### Exercise
The records below must be transcribed exactly. Do not include the pictures.

### Dataset excerpts
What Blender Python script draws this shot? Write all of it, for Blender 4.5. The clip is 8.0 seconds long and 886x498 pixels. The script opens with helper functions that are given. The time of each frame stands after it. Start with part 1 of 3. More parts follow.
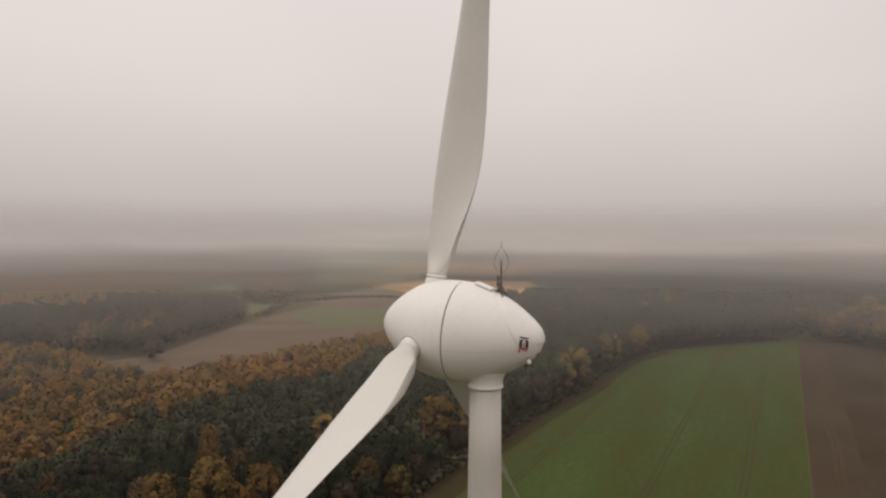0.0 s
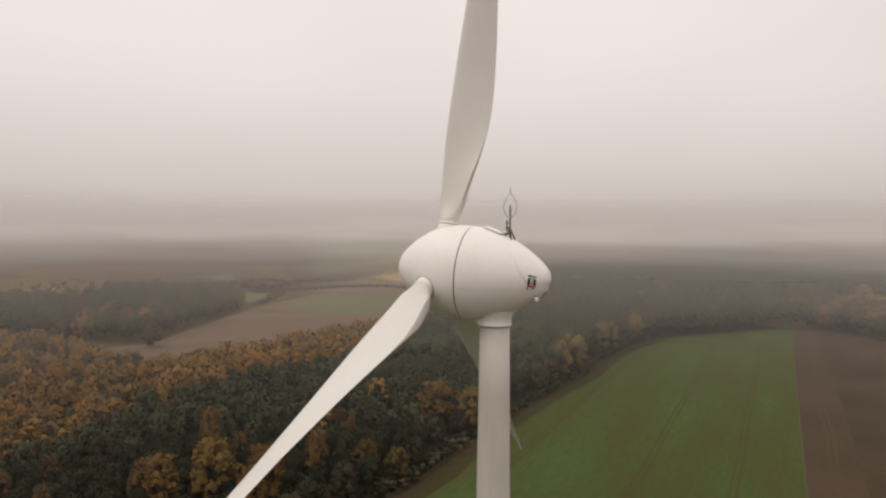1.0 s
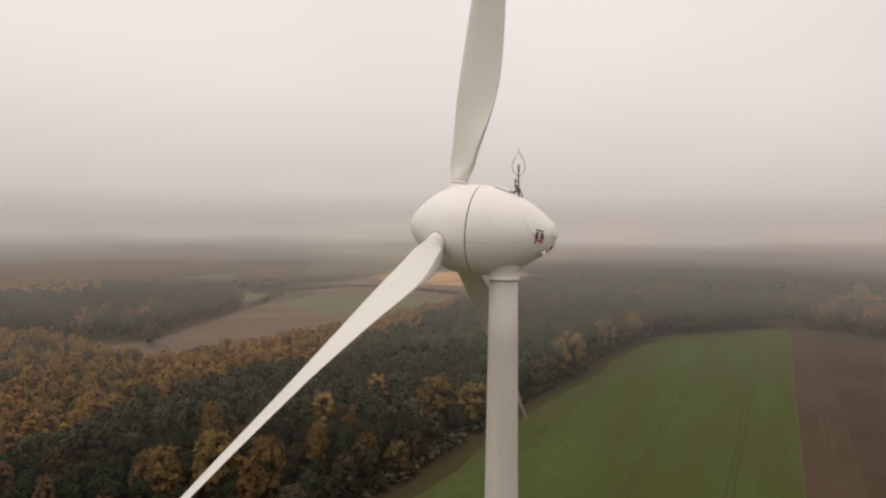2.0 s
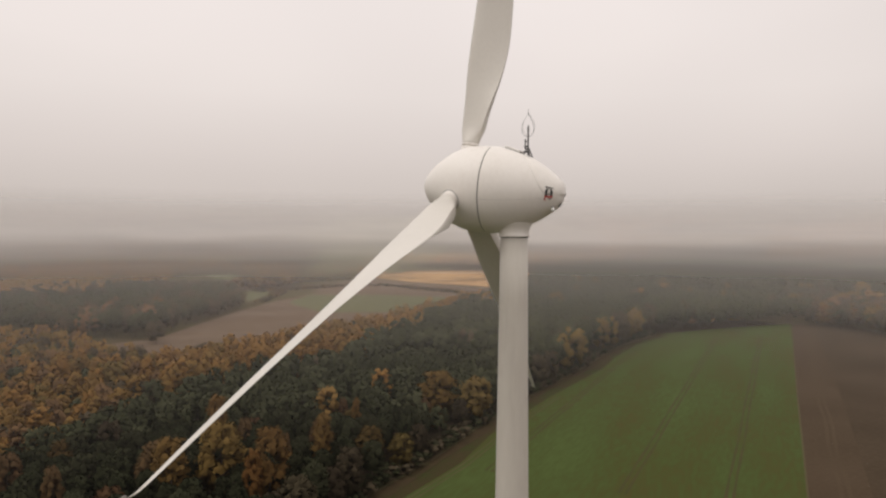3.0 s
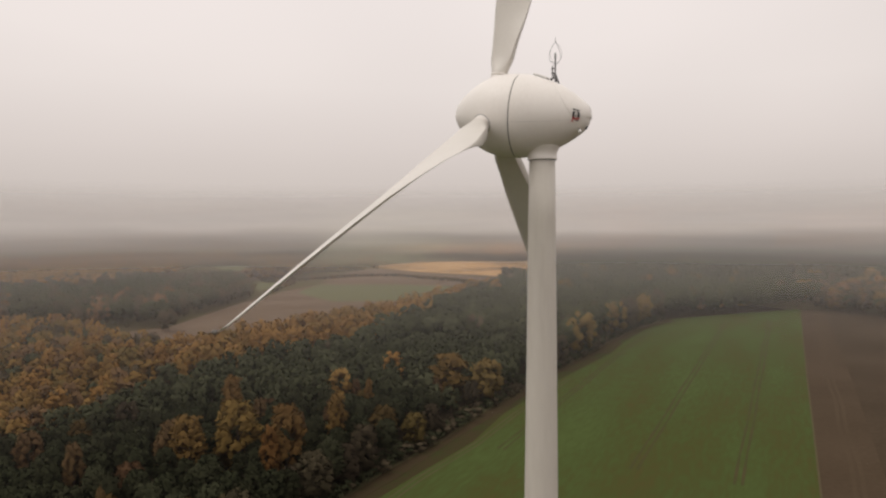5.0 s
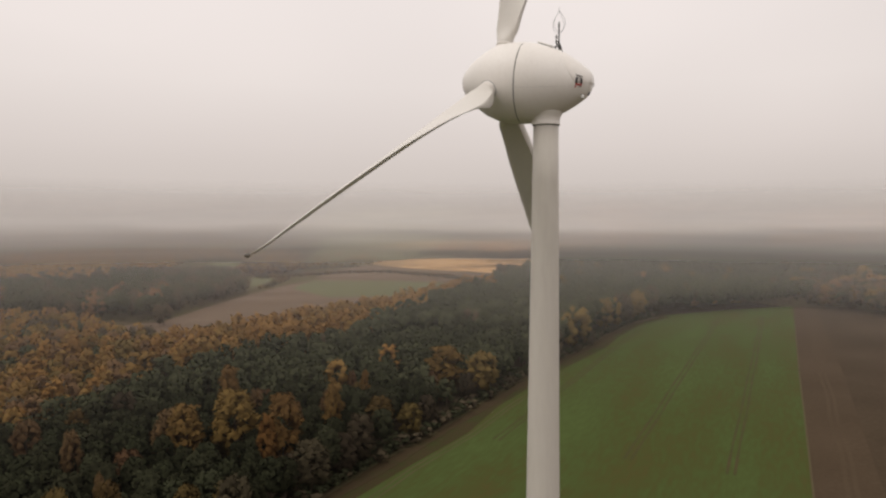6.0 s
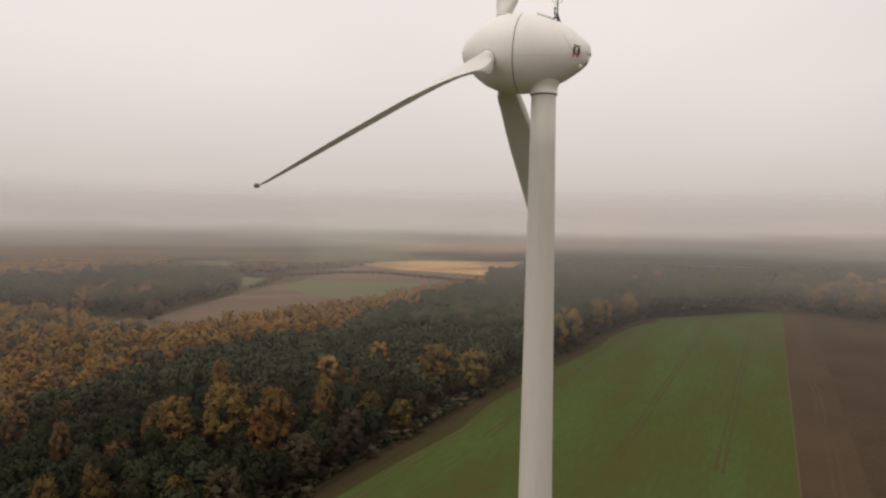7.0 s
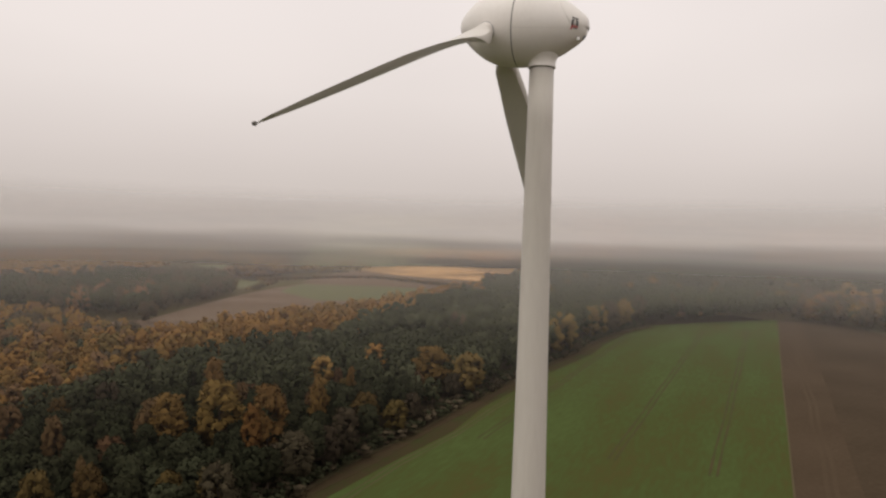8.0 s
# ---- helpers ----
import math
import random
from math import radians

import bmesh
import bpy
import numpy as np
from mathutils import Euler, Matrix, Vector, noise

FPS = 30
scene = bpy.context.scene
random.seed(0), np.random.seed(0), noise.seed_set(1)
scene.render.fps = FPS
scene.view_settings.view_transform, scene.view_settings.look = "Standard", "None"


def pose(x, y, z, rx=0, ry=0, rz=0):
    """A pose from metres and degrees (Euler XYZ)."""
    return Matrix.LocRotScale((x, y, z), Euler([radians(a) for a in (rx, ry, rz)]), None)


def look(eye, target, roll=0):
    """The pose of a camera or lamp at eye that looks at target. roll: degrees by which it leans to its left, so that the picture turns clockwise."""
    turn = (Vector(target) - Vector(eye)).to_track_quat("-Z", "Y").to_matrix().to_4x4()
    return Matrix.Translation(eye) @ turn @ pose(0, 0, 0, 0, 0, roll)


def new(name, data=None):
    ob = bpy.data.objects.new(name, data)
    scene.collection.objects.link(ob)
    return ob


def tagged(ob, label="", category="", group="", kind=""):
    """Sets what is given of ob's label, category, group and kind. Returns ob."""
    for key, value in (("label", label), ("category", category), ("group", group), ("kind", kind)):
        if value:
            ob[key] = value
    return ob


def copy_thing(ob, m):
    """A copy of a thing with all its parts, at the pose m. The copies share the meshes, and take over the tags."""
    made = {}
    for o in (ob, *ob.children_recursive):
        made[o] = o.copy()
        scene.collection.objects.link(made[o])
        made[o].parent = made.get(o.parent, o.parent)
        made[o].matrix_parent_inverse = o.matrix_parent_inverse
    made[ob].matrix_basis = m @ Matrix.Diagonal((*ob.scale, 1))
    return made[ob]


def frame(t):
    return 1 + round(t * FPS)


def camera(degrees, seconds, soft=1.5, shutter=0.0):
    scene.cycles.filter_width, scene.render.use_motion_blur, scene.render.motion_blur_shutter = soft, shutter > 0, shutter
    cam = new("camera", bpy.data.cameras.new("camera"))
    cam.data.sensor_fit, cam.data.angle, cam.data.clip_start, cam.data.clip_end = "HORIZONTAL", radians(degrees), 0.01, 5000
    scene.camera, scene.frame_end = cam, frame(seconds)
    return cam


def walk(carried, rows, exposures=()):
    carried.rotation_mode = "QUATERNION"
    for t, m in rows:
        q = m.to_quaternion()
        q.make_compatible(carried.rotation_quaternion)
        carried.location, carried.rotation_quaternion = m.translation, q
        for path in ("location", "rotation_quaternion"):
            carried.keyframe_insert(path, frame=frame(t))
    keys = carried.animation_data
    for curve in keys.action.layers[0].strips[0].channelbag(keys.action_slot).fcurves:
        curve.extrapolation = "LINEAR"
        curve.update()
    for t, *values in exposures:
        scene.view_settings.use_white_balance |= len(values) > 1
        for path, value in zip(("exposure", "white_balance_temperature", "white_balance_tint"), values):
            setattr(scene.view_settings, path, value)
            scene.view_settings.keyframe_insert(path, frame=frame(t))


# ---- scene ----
cam = camera(64.5, 8.0, soft=2.3)
PATH = [
    (0, (-8.391, -26.27, 73.793), (-7.901, -24.332, 73.749), 0.3),
    (0.5, (-8.972, -27.141, 72.944), (-8.478, -25.205, 72.874), 0.4),
    (1, (-9.439, -27.778, 71.946), (-8.939, -25.843, 71.877), 0.4),
    (1.5, (-9.861, -28.321, 71.012), (-9.356, -26.387, 70.946), 0.5),
    (3, (-11.136, -30.077, 68.181), (-10.634, -28.142, 68.119), 0.3),
    (3.5, (-11.436, -30.352, 67.36), (-10.942, -28.415, 67.295), 0.2),
    (4, (-11.858, -30.714, 66.523), (-11.37, -28.776, 66.452), -0.0),
    (4.5, (-12.281, -31.056, 65.75), (-11.8, -29.116, 65.672), -0.2),
    (6, (-13.678, -32.655, 63.17), (-13.179, -30.72, 63.082), 0.1),
    (6.5, (-13.97, -33.05, 62.284), (-13.459, -31.118, 62.198), 0.4),
    (7, (-14.132, -33.272, 61.293), (-13.611, -31.343, 61.215), 0.9),
    (7.5, (-14.155, -33.448, 60.415), (-13.629, -31.519, 60.348), 1.3),
    (8, (-14.112, -33.38, 59.473), (-13.582, -31.453, 59.416), 1.6),
]
walk(cam, [(t, look(eye, target, roll)) for t, eye, target, roll in PATH], exposures=((0, -0.16), (0.4, 0.0), (8, 0.0)))

# ---- sky and sun: a bright overcast ----
SUN_ELEV, SUN_AZ = radians(60), radians(-105)   # azimuth from +y towards +x
world = bpy.data.worlds.new("overcast")
scene.world = world
world.use_nodes = True
wn, wl = world.node_tree.nodes, world.node_tree.links
wn.clear()


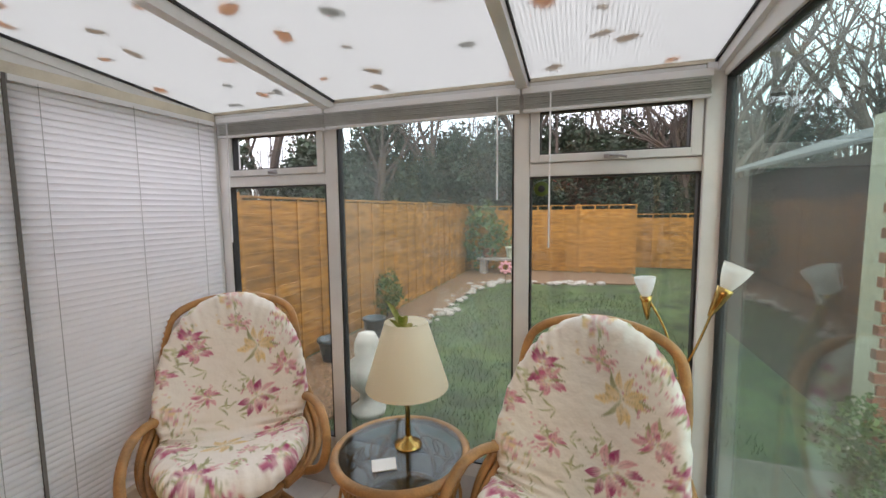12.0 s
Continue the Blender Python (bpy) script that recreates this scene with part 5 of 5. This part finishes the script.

### Solved problem
What Blender Python script draws this shot? Write all of it, for Blender 4.5. The clip is 8.0 seconds long and 886x498 pixels. The script opens with helper functions that are given. The time of each frame stands after it. Start with part 1 of 3. More parts follow.
0.0 s
1.0 s
2.0 s
3.0 s
5.0 s
6.0 s
7.0 s
8.0 s
# ---- helpers ----
import math
import random
from math import radians

import bmesh
import bpy
import numpy as np
from mathutils import Euler, Matrix, Vector, noise

FPS = 30
scene = bpy.context.scene
random.seed(0), np.random.seed(0), noise.seed_set(1)
scene.render.fps = FPS
scene.view_settings.view_transform, scene.view_settings.look = "Standard", "None"


def pose(x, y, z, rx=0, ry=0, rz=0):
    """A pose from metres and degrees (Euler XYZ)."""
    return Matrix.LocRotScale((x, y, z), Euler([radians(a) for a in (rx, ry, rz)]), None)


def look(eye, target, roll=0):
    """The pose of a camera or lamp at eye that looks at target. roll: degrees by which it leans to its left, so that the picture turns clockwise."""
    turn = (Vector(target) - Vector(eye)).to_track_quat("-Z", "Y").to_matrix().to_4x4()
    return Matrix.Translation(eye) @ turn @ pose(0, 0, 0, 0, 0, roll)


def new(name, data=None):
    ob = bpy.data.objects.new(name, data)
    scene.collection.objects.link(ob)
    return ob


def tagged(ob, label="", category="", group="", kind=""):
    """Sets what is given of ob's label, category, group and kind. Returns ob."""
    for key, value in (("label", label), ("category", category), ("group", group), ("kind", kind)):
        if value:
            ob[key] = value
    return ob


def copy_thing(ob, m):
    """A copy of a thing with all its parts, at the pose m. The copies share the meshes, and take over the tags."""
    made = {}
    for o in (ob, *ob.children_recursive):
        made[o] = o.copy()
        scene.collection.objects.link(made[o])
        made[o].parent = made.get(o.parent, o.parent)
        made[o].matrix_parent_inverse = o.matrix_parent_inverse
    made[ob].matrix_basis = m @ Matrix.Diagonal((*ob.scale, 1))
    return made[ob]


def frame(t):
    return 1 + round(t * FPS)


def camera(degrees, seconds, soft=1.5, shutter=0.0):
    scene.cycles.filter_width, scene.render.use_motion_blur, scene.render.motion_blur_shutter = soft, shutter > 0, shutter
    cam = new("camera", bpy.data.cameras.new("camera"))
    cam.data.sensor_fit, cam.data.angle, cam.data.clip_start, cam.data.clip_end = "HORIZONTAL", radians(degrees), 0.01, 5000
    scene.camera, scene.frame_end = cam, frame(seconds)
    return cam


def walk(carried, rows, exposures=()):
    carried.rotation_mode = "QUATERNION"
    for t, m in rows:
        q = m.to_quaternion()
        q.make_compatible(carried.rotation_quaternion)
        carried.location, carried.rotation_quaternion = m.translation, q
        for path in ("location", "rotation_quaternion"):
            carried.keyframe_insert(path, frame=frame(t))
    keys = carried.animation_data
    for curve in keys.action.layers[0].strips[0].channelbag(keys.action_slot).fcurves:
        curve.extrapolation = "LINEAR"
        curve.update()
    for t, *values in exposures:
        scene.view_settings.use_white_balance |= len(values) > 1
        for path, value in zip(("exposure", "white_balance_temperature", "white_balance_tint"), values):
            setattr(scene.view_settings, path, value)
            scene.view_settings.keyframe_insert(path, frame=frame(t))


# ---- scene ----
cam = camera(64.5, 8.0, soft=2.3)
PATH = [
    (0, (-8.391, -26.27, 73.793), (-7.901, -24.332, 73.749), 0.3),
    (0.5, (-8.972, -27.141, 72.944), (-8.478, -25.205, 72.874), 0.4),
    (1, (-9.439, -27.778, 71.946), (-8.939, -25.843, 71.877), 0.4),
    (1.5, (-9.861, -28.321, 71.012), (-9.356, -26.387, 70.946), 0.5),
    (3, (-11.136, -30.077, 68.181), (-10.634, -28.142, 68.119), 0.3),
    (3.5, (-11.436, -30.352, 67.36), (-10.942, -28.415, 67.295), 0.2),
    (4, (-11.858, -30.714, 66.523), (-11.37, -28.776, 66.452), -0.0),
    (4.5, (-12.281, -31.056, 65.75), (-11.8, -29.116, 65.672), -0.2),
    (6, (-13.678, -32.655, 63.17), (-13.179, -30.72, 63.082), 0.1),
    (6.5, (-13.97, -33.05, 62.284), (-13.459, -31.118, 62.198), 0.4),
    (7, (-14.132, -33.272, 61.293), (-13.611, -31.343, 61.215), 0.9),
    (7.5, (-14.155, -33.448, 60.415), (-13.629, -31.519, 60.348), 1.3),
    (8, (-14.112, -33.38, 59.473), (-13.582, -31.453, 59.416), 1.6),
]
walk(cam, [(t, look(eye, target, roll)) for t, eye, target, roll in PATH], exposures=((0, -0.16), (0.4, 0.0), (8, 0.0)))

# ---- sky and sun: a bright overcast ----
SUN_ELEV, SUN_AZ = radians(60), radians(-105)   # azimuth from +y towards +x
world = bpy.data.worlds.new("overcast")
scene.world = world
world.use_nodes = True
wn, wl = world.node_tree.nodes, world.node_tree.links
wn.clear()


12.0 s
Continue the Blender Python (bpy) script that recreates this scene with part 5 of 5. This part finishes the script.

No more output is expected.